Still (for a little while?) Spa
Other news that is as recent as it is long-awaited is the confirmation for another year of the Belgian circuit in Formula 1 – considered by many industry experts to be one of the most important in the world. They have a point, given the history it enjoys: first official F1 race held in 1925 and land where Michael Schumacher won his seventh and final world title in 2004. 
Its appeal also lies in the sport’s most iconic feats, such as the overtaking of Mika Häkkinen to the German’s damage at the exit of the famous Eau Rouge-Raidillon (translated as “rise of the red waters”-for the river that flows below the bend-and recognized more commonly as Eau Rouge) in the Belgium Grand Prix 2000. It is also sometimes remembered for the dangerous nature of that same corner, paid dearly by young Frenchman Anthoine Hubert (particularly in friendship with Pierre Gasly and Charles Leclerc) who lost his life during the F2 GP in 2019.
Lurking in the excellent news of his renewal is the specter of years to come, as the agreement was made on the basis of a single season. Will we say goodbye to Spa-Francorchamps from 2024?
Monaco and Monza in the balance: the new that is advancing
That it is the European stages that have to adjust to the “new figures” circulating in Liberty Media ‘s little gem has become quite obvious. Contracts closed both overseas and in the East make it well believed that countries like Qatar (capable of investing $55M per season for 10 years) or Miami (able to derive $350M from the single GP-held last May for the first time) are dictating the pace in recent renewal negotiations. -
Las Vegas itself could become a new benchmark, as F1 has invested $240M in building the appropriate facilities and expects to make $1B within 10 years. 
The Monaco street circuit also enjoys great historical appeal, but also various structural and economic privileges. In fact, it is one of the rare places in the world where it is possible to watch the race on private yachts by the sea or from the balconies of buildings overlooking the runway. It is also the circuit that pays the least money to participate currently($15M per season). 
Similar argument applies to the Italian Grand Prix, which represents a progenitor not only of Formula 1 but of all motorsport.
This is what Domenicali wanted to declare – about both stages – on the eve of the Belgian GP:
“The financial contribution of investment is very important, but we have always said that historical races even if they cannot guarantee the money that other promoters bring in, they have our full respect.
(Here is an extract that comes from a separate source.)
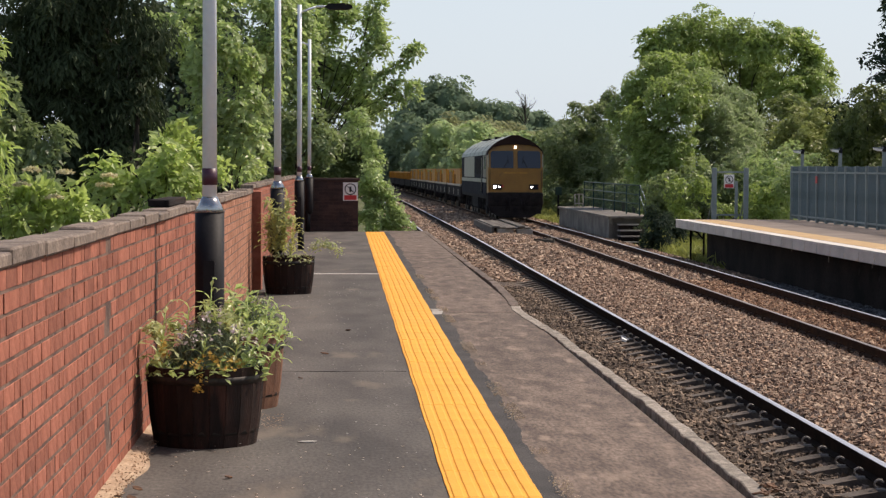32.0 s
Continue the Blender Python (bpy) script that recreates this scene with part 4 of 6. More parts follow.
# sunlit patches of the dark tree, made as added boughs in lighter leaves
grown("light leafy boughs that draw the sunlit parts of the dark tree", [(18.2, 50, 5.6, 0.6, 0.3), (17.3, 50, 6.5, 0.7, 0.35), (18.7, 50, 6.5, 0.7, 0.4), (20.1, 50, 5.9, 0.8, 0.45), (20.6, 50, 6.7, 0.7, 0.4), (19.3, 50, 5.2, 0.45, 0.2), (22.0, 50, 6.3, 0.9, 0.6)],
      0.1, LEAF_LIGHT, 209, 0.06, HEDGE, "tree", "tree", cover=0.4)
grown("yellow green tree behind the far fence", [(15.0, 36, 3.4, 0.6, 0.6), (14.4, 36, 2.6, 0.4, 0.4), (15.3, 36, 2.5, 0.6, 0.6), (14.4, 36, 3.2, 0.3, 0.3), (14.9, 36, 1.8, 0.7, 0.4), (15.8, 36, 2.9, 0.9, 1.0), (14.1, 36, 2.4, 0.2, 0.3), (16.9, 36, 2.6, 0.9, 1.0), (15.4, 36, 1.2, 0.9, 0.5)],
      0.085, LEAF_YELLOW, 210, 0.12, HEDGE, "tree", "tree", cover=0.95)
grown("sunlit leafy shrub behind the platform gate", [(7.2, 54, 0.8, 0.4, 0.5), (6.7, 54, 0.1, 0.5, 0.4), (9.4, 54, 0.5, 0.7, 0.7), (9.9, 54, 0.9, 0.4, 0.5), (9.1, 54, 0.0, 0.6, 0.4), (8.4, 56, 0.0, 0.7, 0.4), (6.4, 54, 0.8, 0.4, 0.6)],
      0.12, LEAF_FRESH, 205, 0.05, HEDGE, "shrub", "shrub", cover=0.75)
grown("dark leafy bush between the walkway steps and the platform", [(5.35, 52, 0.1, 0.16, 0.2), (5.55, 52, -0.35, 0.3, 0.3), (5.8, 52, -0.1, 0.2, 0.2), (5.4, 52, -0.8, 0.34, 0.3), (5.75, 52, -0.8, 0.36, 0.3), (6.15, 52.5, -0.5, 0.35, 0.35)],
      0.085, LEAF_DARK_SHADED, 222, 0.03, HEDGE, "shrub", "shrub")
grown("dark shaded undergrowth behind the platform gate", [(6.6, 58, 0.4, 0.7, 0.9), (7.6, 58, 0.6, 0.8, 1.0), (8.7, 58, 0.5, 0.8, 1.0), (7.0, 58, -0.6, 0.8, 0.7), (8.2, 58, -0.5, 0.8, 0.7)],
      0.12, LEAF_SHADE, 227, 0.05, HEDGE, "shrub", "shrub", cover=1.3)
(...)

Monza will celebrate its 100th anniversary this year, and it is an outstanding achievement. But-and I say this as an Italian-I have always said that history is not enough to guarantee a future and Monza needs to update its structure.
We are undoubtedly talking about one of the most iconic circuits ever, but we must also look ahead. We want to carry on traditions, but this should not take for granted that we are always there no matter what.” 
Old acquaintances return: South African Grand Prix
As mentioned at the beginning, including all continents in the fight for the world title is a goal of the F1 leadership. Africa is a piece that has been missing for 30 years now and may soon return to Kyalami.
There has been much discussion of an inclusion as early as 2023, but with Spa’s recent confirmation, the chances of seeing it in action may slip to 2024. Nothing is given for certain yet, but the feeling is that to host such an event, a few illustrious European names must step back first.
Chloe Targett-Adams, as Global Director of Race Promotion in F1, said that both Africa and Asia are added values to the circus:
“We have been working for many years to have a foothold in Africa.
Africa and Asia are the short- and medium-term goal, and how we continue to run in Europe is also an important issue, to make sure we keep the heart of the sport.
We are in a wonderful position because everyone wants Formula 1. This gives us the opportunity to create the most strategic and growth-oriented calendar we have been able to do for many years now.” he added. 
To sum up, the farewell of the Paul Richard in France and the confirmation of another year for Spa-Francorchamps in Belgium were the most striking news of August. Still to be decided and many fates in the balance. The final verdict will be known around October, with theofficial announcement of the 2023/24 Formula 1 World Championship calendar.
What is certain will be the spectacle of one of the most adrenaline-fueled and followed sports-as never before, thanks to an estimated 1 billion fans-across the global landscape.